Profits and Gains of Business
This term refers to income generated from the regular business activities of the cooperative society. In this context, it includes the income from selling fertilizers, which was the primary business of the petitioners.
Attributable To
The phrase "attributable to" in legal terms means that the income is directly related to or derived from the specified activities of the society. It does not require the income to be exclusively linked to these activities but rather associated with them in any capacity.
Conclusion
The Andhra Pradesh High Court's judgment in The Vavveru Co-operative Rural Bank Ltd. v.
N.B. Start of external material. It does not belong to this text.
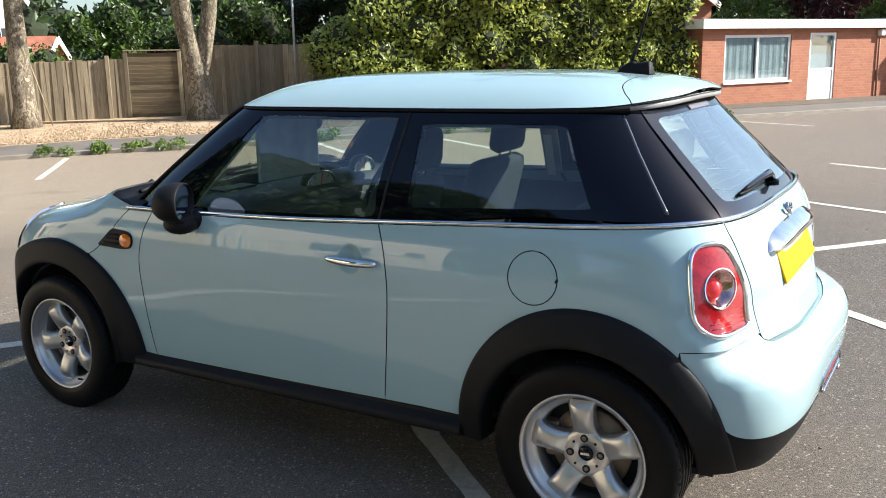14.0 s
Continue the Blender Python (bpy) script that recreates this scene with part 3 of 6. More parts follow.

The Chief Commissioner of Income Tax reaffirms the interpretative breadth of Section 80P(2)(a), enabling cooperative societies engaged in specified business activities to benefit from tax deductions on profits derived from these activities. By recognizing interest income from fixed deposits as attributable to their core business operations, the court has provided clarity and relief to similar institutions. This decision not only aligns with the legislative intent of fostering cooperative enterprises but also ensures that such societies can optimize their financial strategies within the framework of the Income Tax Act.
The judgment encourages cooperative societies to leverage permissible investments and underscores the importance of strategic financial planning to avail statutory benefits. It also harmonizes previous judicial interpretations, offering a cohesive understanding of Section 80P's application, thereby fortifying the legal foundation for cooperative banking entities seeking tax exemptions.